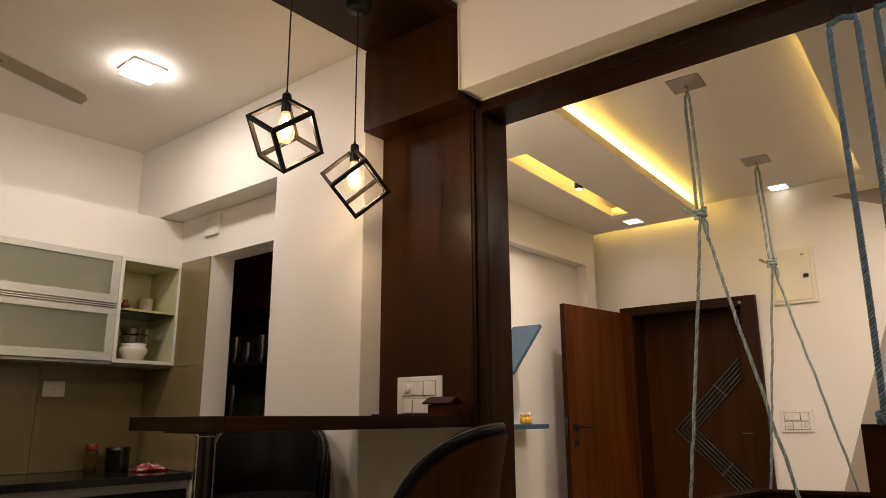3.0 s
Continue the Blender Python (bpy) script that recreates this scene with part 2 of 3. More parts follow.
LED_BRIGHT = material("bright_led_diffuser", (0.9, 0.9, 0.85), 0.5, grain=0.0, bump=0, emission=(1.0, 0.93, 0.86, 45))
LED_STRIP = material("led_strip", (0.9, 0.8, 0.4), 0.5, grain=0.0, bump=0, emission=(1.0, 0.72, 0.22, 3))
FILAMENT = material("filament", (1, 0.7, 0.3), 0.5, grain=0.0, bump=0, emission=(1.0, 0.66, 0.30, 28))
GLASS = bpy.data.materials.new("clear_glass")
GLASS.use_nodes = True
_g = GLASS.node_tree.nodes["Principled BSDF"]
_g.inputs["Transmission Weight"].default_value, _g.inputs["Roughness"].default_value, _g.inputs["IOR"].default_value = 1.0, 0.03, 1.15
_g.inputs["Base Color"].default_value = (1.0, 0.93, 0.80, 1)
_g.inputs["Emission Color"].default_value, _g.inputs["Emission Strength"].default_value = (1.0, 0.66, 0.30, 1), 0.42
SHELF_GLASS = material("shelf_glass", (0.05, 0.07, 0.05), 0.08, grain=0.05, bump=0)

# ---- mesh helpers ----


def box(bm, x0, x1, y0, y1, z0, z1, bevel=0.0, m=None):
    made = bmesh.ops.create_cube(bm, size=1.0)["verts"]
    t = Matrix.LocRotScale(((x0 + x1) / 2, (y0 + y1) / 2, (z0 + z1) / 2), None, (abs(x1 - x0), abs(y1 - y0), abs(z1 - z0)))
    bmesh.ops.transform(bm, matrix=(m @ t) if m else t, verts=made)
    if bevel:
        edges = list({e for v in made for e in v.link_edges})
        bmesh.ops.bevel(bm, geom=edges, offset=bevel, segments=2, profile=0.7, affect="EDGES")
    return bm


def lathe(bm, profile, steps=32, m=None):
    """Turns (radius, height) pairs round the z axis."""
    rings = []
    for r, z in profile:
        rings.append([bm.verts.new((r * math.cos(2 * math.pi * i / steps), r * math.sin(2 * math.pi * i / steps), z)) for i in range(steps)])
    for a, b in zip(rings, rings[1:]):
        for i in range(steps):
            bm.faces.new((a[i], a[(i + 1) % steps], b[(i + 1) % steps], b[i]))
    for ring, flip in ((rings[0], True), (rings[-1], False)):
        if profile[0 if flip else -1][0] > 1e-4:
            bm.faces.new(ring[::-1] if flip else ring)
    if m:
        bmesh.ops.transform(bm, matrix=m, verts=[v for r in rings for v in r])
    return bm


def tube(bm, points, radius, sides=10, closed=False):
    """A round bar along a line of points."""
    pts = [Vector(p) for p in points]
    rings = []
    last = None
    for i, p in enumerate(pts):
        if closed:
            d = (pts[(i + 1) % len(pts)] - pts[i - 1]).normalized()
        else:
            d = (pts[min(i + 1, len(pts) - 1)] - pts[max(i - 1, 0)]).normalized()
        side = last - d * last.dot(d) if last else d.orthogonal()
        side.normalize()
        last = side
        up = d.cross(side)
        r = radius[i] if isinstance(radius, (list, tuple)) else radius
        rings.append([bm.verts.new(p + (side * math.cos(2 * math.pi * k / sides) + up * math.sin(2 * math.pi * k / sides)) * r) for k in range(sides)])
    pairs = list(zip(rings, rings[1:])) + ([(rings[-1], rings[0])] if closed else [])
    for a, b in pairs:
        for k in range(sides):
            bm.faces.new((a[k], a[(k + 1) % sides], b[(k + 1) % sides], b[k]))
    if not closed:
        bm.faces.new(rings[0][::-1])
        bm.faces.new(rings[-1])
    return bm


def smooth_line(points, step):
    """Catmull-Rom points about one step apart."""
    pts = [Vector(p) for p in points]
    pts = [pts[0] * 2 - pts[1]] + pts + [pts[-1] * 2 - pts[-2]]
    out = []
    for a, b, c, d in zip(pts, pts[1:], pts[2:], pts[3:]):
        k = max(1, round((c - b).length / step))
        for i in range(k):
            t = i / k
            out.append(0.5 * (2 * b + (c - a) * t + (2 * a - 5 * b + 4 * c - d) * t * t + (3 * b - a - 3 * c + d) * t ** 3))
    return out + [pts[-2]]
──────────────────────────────
Restate the listing above word for word, and skip the pictures.

The answer:
3.0 s
Continue the Blender Python (bpy) script that recreates this scene with part 2 of 3. More parts follow.
LED_BRIGHT = material("bright_led_diffuser", (0.9, 0.9, 0.85), 0.5, grain=0.0, bump=0, emission=(1.0, 0.93, 0.86, 45))
LED_STRIP = material("led_strip", (0.9, 0.8, 0.4), 0.5, grain=0.0, bump=0, emission=(1.0, 0.72, 0.22, 3))
FILAMENT = material("filament", (1, 0.7, 0.3), 0.5, grain=0.0, bump=0, emission=(1.0, 0.66, 0.30, 28))
GLASS = bpy.data.materials.new("clear_glass")
GLASS.use_nodes = True
_g = GLASS.node_tree.nodes["Principled BSDF"]
_g.inputs["Transmission Weight"].default_value, _g.inputs["Roughness"].default_value, _g.inputs["IOR"].default_value = 1.0, 0.03, 1.15
_g.inputs["Base Color"].default_value = (1.0, 0.93, 0.80, 1)
_g.inputs["Emission Color"].default_value, _g.inputs["Emission Strength"].default_value = (1.0, 0.66, 0.30, 1), 0.42
SHELF_GLASS = material("shelf_glass", (0.05, 0.07, 0.05), 0.08, grain=0.05, bump=0)

# ---- mesh helpers ----


def box(bm, x0, x1, y0, y1, z0, z1, bevel=0.0, m=None):
    made = bmesh.ops.create_cube(bm, size=1.0)["verts"]
    t = Matrix.LocRotScale(((x0 + x1) / 2, (y0 + y1) / 2, (z0 + z1) / 2), None, (abs(x1 - x0), abs(y1 - y0), abs(z1 - z0)))
    bmesh.ops.transform(bm, matrix=(m @ t) if m else t, verts=made)
    if bevel:
        edges = list({e for v in made for e in v.link_edges})
        bmesh.ops.bevel(bm, geom=edges, offset=bevel, segments=2, profile=0.7, affect="EDGES")
    return bm


def lathe(bm, profile, steps=32, m=None):
    """Turns (radius, height) pairs round the z axis."""
    rings = []
    for r, z in profile:
        rings.append([bm.verts.new((r * math.cos(2 * math.pi * i / steps), r * math.sin(2 * math.pi * i / steps), z)) for i in range(steps)])
    for a, b in zip(rings, rings[1:]):
        for i in range(steps):
            bm.faces.new((a[i], a[(i + 1) % steps], b[(i + 1) % steps], b[i]))
    for ring, flip in ((rings[0], True), (rings[-1], False)):
        if profile[0 if flip else -1][0] > 1e-4:
            bm.faces.new(ring[::-1] if flip else ring)
    if m:
        bmesh.ops.transform(bm, matrix=m, verts=[v for r in rings for v in r])
    return bm


def tube(bm, points, radius, sides=10, closed=False):
    """A round bar along a line of points."""
    pts = [Vector(p) for p in points]
    rings = []
    last = None
    for i, p in enumerate(pts):
        if closed:
            d = (pts[(i + 1) % len(pts)] - pts[i - 1]).normalized()
        else:
            d = (pts[min(i + 1, len(pts) - 1)] - pts[max(i - 1, 0)]).normalized()
        side = last - d * last.dot(d) if last else d.orthogonal()
        side.normalize()
        last = side
        up = d.cross(side)
        r = radius[i] if isinstance(radius, (list, tuple)) else radius
        rings.append([bm.verts.new(p + (side * math.cos(2 * math.pi * k / sides) + up * math.sin(2 * math.pi * k / sides)) * r) for k in range(sides)])
    pairs = list(zip(rings, rings[1:])) + ([(rings[-1], rings[0])] if closed else [])
    for a, b in pairs:
        for k in range(sides):
            bm.faces.new((a[k], a[(k + 1) % sides], b[(k + 1) % sides], b[k]))
    if not closed:
        bm.faces.new(rings[0][::-1])
        bm.faces.new(rings[-1])
    return bm


def smooth_line(points, step):
    """Catmull-Rom points about one step apart."""
    pts = [Vector(p) for p in points]
    pts = [pts[0] * 2 - pts[1]] + pts + [pts[-1] * 2 - pts[-2]]
    out = []
    for a, b, c, d in zip(pts, pts[1:], pts[2:], pts[3:]):
        k = max(1, round((c - b).length / step))
        for i in range(k):
            t = i / k
            out.append(0.5 * (2 * b + (c - a) * t + (2 * a - 5 * b + 4 * c - d) * t * t + (3 * b - a - 3 * c + d) * t ** 3))
    return out + [pts[-2]]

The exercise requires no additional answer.